The differences go beyond Kobane. It is, as Ankara asserts, a mistake for the coalition not to target regime forces in Syria, which continue to bombard civilian populations. But allowing ISIS forces to decimate the Kurdish town is an odd way to object to inadequate action against Bashar al Assad.
Coalition warfare is not pretty. The members often differ in objectives, strategy and tactics. They may even compete for turf. But what is happening right now in Syria is uglier than usual. A NATO ally is refusing to up the ante against ISIS when it can readily do so with few or no losses. Ankara is also failing to come to the aid of people closely related to an important minority community inside Turkey. That isn’t going to help settle issues with Turkey’s own Kurdish insurgents.

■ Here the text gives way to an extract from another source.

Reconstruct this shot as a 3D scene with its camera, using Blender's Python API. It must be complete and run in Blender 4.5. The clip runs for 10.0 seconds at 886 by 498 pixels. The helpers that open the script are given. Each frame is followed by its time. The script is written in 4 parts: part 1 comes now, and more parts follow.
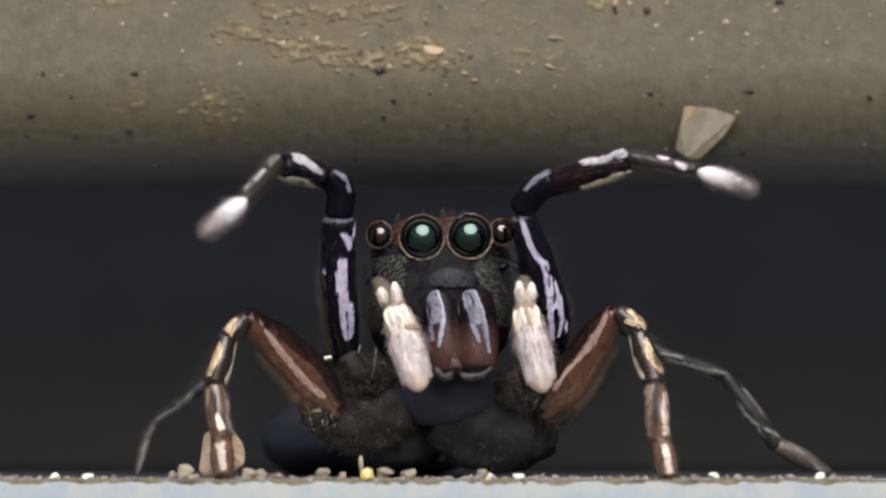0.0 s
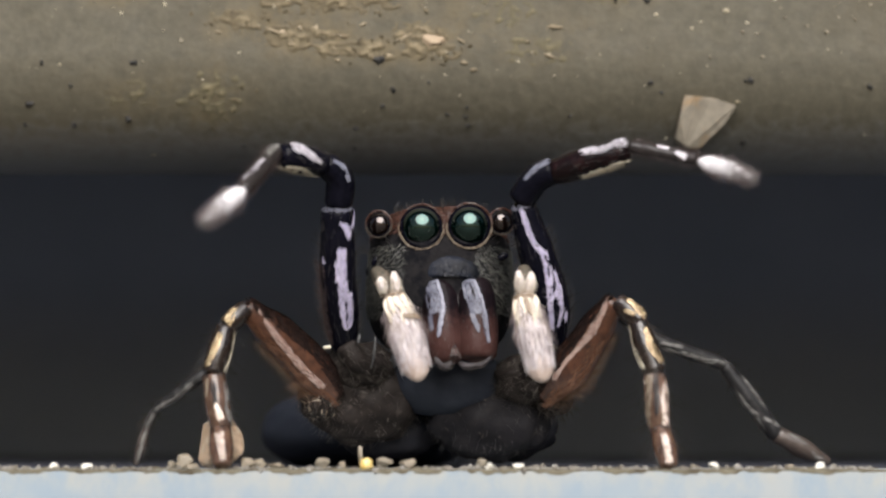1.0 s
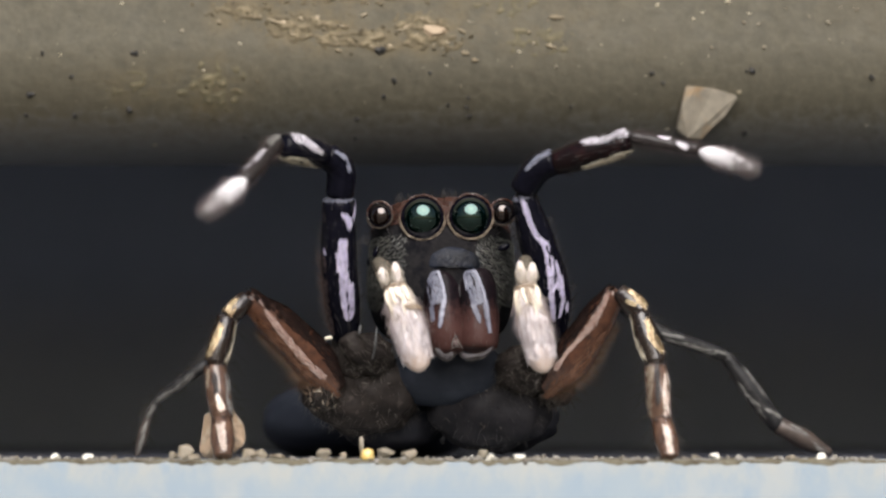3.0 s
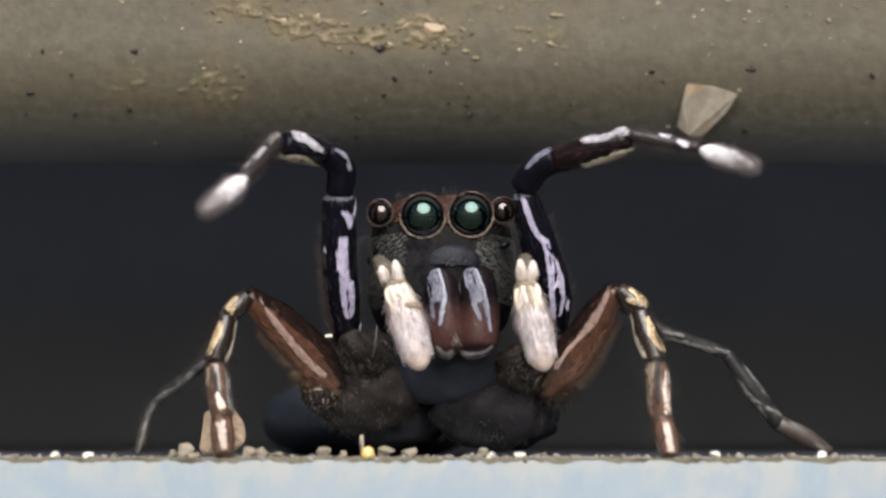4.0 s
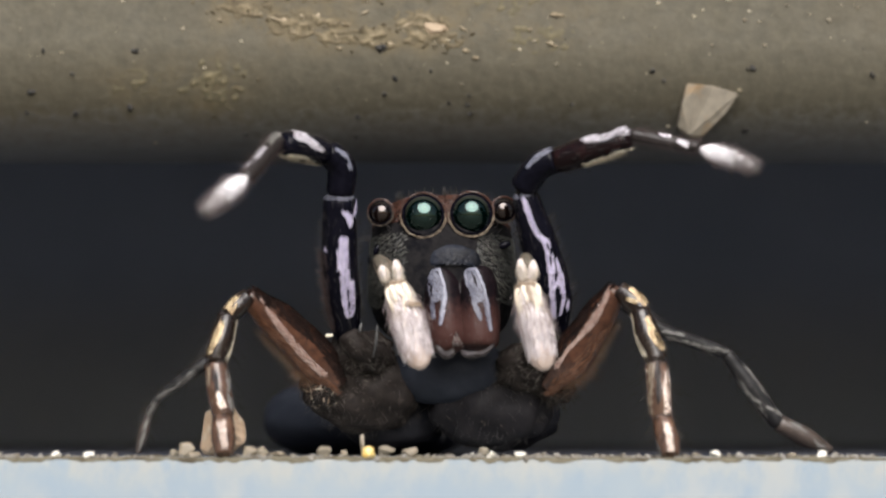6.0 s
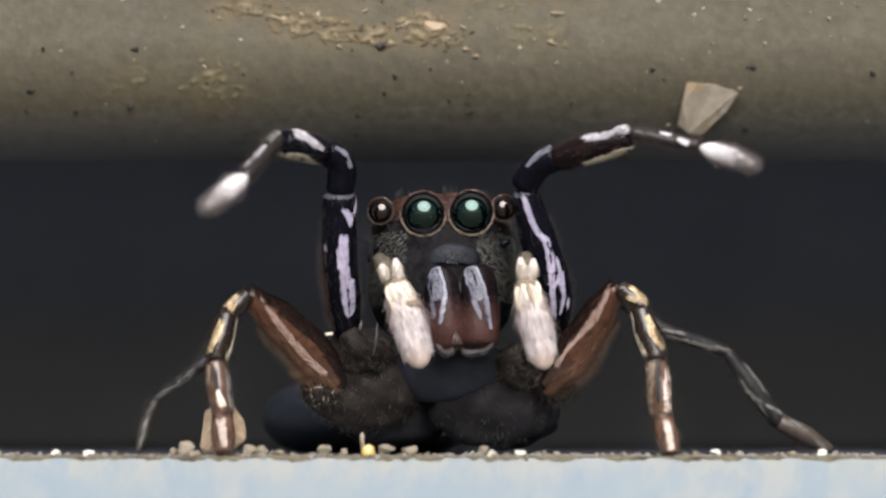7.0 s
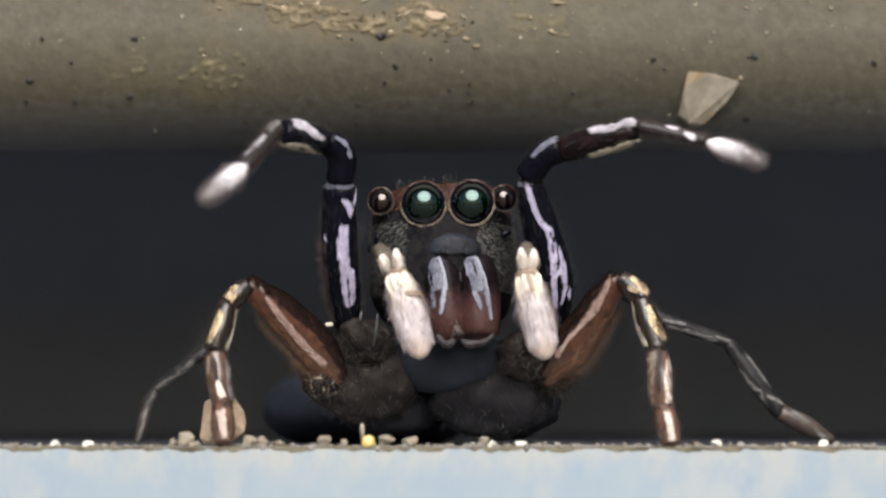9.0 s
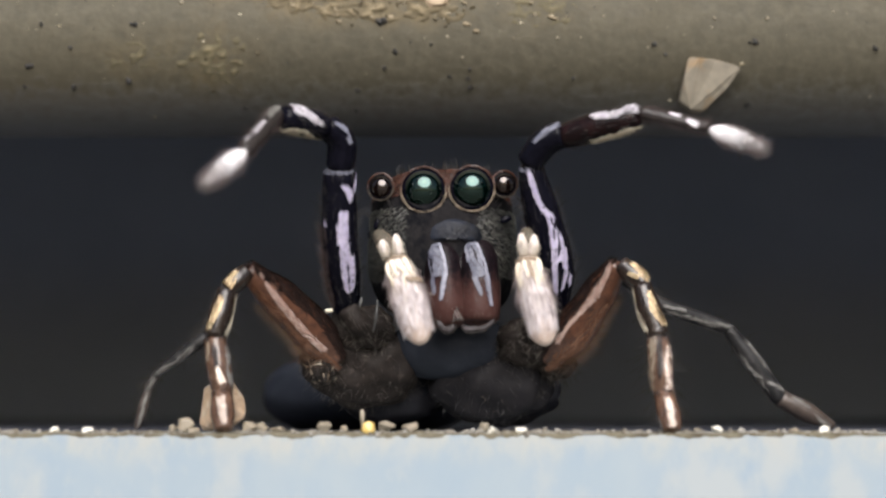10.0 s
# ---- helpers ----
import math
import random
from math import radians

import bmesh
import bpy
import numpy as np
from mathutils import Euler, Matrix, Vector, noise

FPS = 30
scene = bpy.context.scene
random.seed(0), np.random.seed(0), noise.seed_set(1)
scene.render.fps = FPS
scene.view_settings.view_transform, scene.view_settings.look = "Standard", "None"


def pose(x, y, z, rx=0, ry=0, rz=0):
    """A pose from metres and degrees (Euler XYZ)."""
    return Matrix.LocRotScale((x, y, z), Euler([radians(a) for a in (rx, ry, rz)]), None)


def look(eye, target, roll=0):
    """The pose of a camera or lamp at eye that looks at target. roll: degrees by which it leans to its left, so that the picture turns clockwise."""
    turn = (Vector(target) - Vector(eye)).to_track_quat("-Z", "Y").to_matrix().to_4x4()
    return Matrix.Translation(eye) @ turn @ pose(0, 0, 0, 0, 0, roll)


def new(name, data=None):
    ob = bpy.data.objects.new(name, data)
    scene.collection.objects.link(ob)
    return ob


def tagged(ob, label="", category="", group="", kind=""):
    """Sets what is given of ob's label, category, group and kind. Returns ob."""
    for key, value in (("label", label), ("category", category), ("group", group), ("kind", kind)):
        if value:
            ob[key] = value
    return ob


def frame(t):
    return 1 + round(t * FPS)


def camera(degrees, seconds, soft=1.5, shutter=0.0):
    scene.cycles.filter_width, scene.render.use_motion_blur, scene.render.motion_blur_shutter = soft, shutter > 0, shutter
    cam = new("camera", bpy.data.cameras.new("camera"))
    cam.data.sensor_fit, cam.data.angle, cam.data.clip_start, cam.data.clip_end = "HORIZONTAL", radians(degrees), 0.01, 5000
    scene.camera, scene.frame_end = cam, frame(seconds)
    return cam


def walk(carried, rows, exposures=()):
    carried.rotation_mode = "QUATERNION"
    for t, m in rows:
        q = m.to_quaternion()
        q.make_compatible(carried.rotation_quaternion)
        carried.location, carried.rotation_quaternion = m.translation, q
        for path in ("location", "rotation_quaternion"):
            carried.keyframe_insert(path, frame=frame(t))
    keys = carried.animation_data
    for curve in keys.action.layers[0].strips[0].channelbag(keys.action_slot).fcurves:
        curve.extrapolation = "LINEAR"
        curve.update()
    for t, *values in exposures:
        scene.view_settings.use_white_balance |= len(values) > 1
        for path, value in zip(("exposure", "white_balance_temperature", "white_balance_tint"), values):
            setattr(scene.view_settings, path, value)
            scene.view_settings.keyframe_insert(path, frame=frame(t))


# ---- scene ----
# The walk: a phone on close-up, nearly still, that tilts down slowly.
# Lengths below are in millimetres; MM turns them into metres.
MM = 0.001
cam = camera(24.0, 10.0, soft=2.2)
cam.data.dof.use_dof, cam.data.dof.focus_distance, cam.data.dof.aperture_fstop = True, 29.0 * MM, 125.0


def stand(t, tilt, turn, y):
    return t, pose(0, y * MM, 0.3 * MM, 90 + tilt, 0, turn)


walk(cam, [
    stand(0, 5.699, -0.039, -28.462),
    stand(0.5, 5.585, -0.044, -28.397),
    stand(1, 5.420, -0.053, -28.410),
    stand(1.5, 5.193, -0.036, -28.355),
    stand(2, 5.149, -0.024, -28.387),
    stand(2.5, 5.185, -0.021, -28.400),
    stand(4, 5.118, -0.012, -28.375),
    stand(4.5, 5.159, -0.001, -28.394),
    stand(5, 5.216, 0.003, -28.402),
    stand(5.5, 5.160, 0.000, -28.400),
    stand(7, 5.065, 0.000, -28.379),
    stand(7.5, 5.034, 0.005, -28.346),
    stand(8, 4.941, 0.014, -28.319),
    stand(8.5, 4.941, 0.012, -28.319),
    stand(9, 4.809, 0.008, -28.299),
    stand(9.5, 4.578, 0.013, -28.261),
    stand(10, 4.431, 0.012, -28.237),
], ((0.0, 0.05), (0.5, 0.10), (1.0, 0.14), (1.5, 0.17), (8.5, 0.18), (9.5, 0.24), (10.0, 0.26)))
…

America too often loses its wars away from the battlefield. General Allen, the new American envoy for the fight against ISIS, has been in Turkey for two days trying to sort out the situation. Apparently to no avail. That seems extraordinary to me. Either President Erdogan or President Obama needs to bend. Both would be my preference: the Turks at least to allow resupply, the Americans to at least begin to target regime forces that attack civilians.
At least in public, the Obama administration is framing the Kobane situation as a public relations problem. So it is, but it is also more. Failure to save Kobane will leave a long stretch of the Syrian side of the border with Turkey in ISIS hands. It would be surprising if the jihadists didn’t take advantage of that not only to resupply themselves but also to infiltrate Turkey.
Even if Kobane is not militarily strategic, defeating the ISIS effort there could deprive it of manpower and blunt its momentum, which is strong not only in northern Turkey but also in Iraq’s Anbar province, where ISIS forces are expanding their areas of control.
The fight against ISIS, which is proving a capable enemy, can’t be won quickly. But it can be lost in these early stages, when Syrian and Iraqi resistance to ISIS is still weak, poorly trained and inadequately armed. The air attacks can also inadvertently help Bashar al Assad. President Obama should err on the side of doing too much, not too little.